On New Year’s Eve, 2016, in her watch night speech entitled “Breathe and Push”, Valarie Kaur asked:

What if this darkness is not the darkness of the tomb, but the darkness of the womb? What if our America is not dead but a country that is waiting to be born? What if the story of America is one long labor? What if all of our grandfathers and grandmothers are standing behind now, those who survived occupation and genocide, slavery and Jim Crow, detentions and political assault? What if they are whispering in our ears “You are brave”? What if this is our nation’s greatest transition?

Robert Macfarlane in his book Underland: A Deep Time Journey, writes:

Since before we were Homo Sapiens, humans have been seeking out spaces of darkness in which to find and make meaning. It’s something seemingly paradoxical: that darkness might be a medium of vision, and that descent may be a movement toward revelation. Often, your mind is screaming at you not to enter this space, because it perceives it as a place of confinement and deprivation, but it can also be a place of discovery.

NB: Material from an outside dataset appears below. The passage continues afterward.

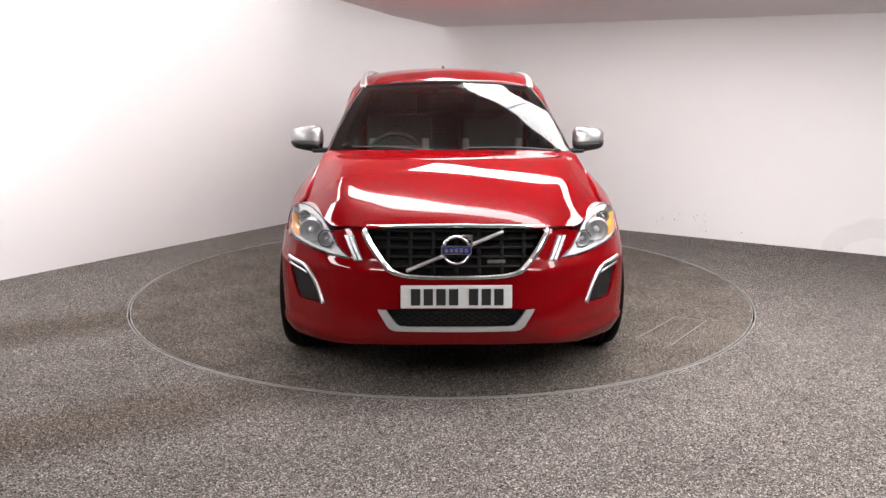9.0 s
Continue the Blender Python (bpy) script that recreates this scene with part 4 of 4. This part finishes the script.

And this week I began reading Jan Richardson’s Advent guide entitled Night Visions.

We require darkness for birth and growth: the seed in the ground, the seed in the womb, the seed in our souls. Darkness bears the capacity for good. Our work is to name the darkness for what it is and find what it asks of us. We must wait for the darkness to teach us what we need to know.

What were some of the darkest seasons in your life growing up? What trauma was happening during those times? How did it condition you to fear the uncertain, the unknown, the unseeable? What story do you need to tell in order for this season of Advent and its accompanying longest nights of the year to become a time of birth, revelation, and learning?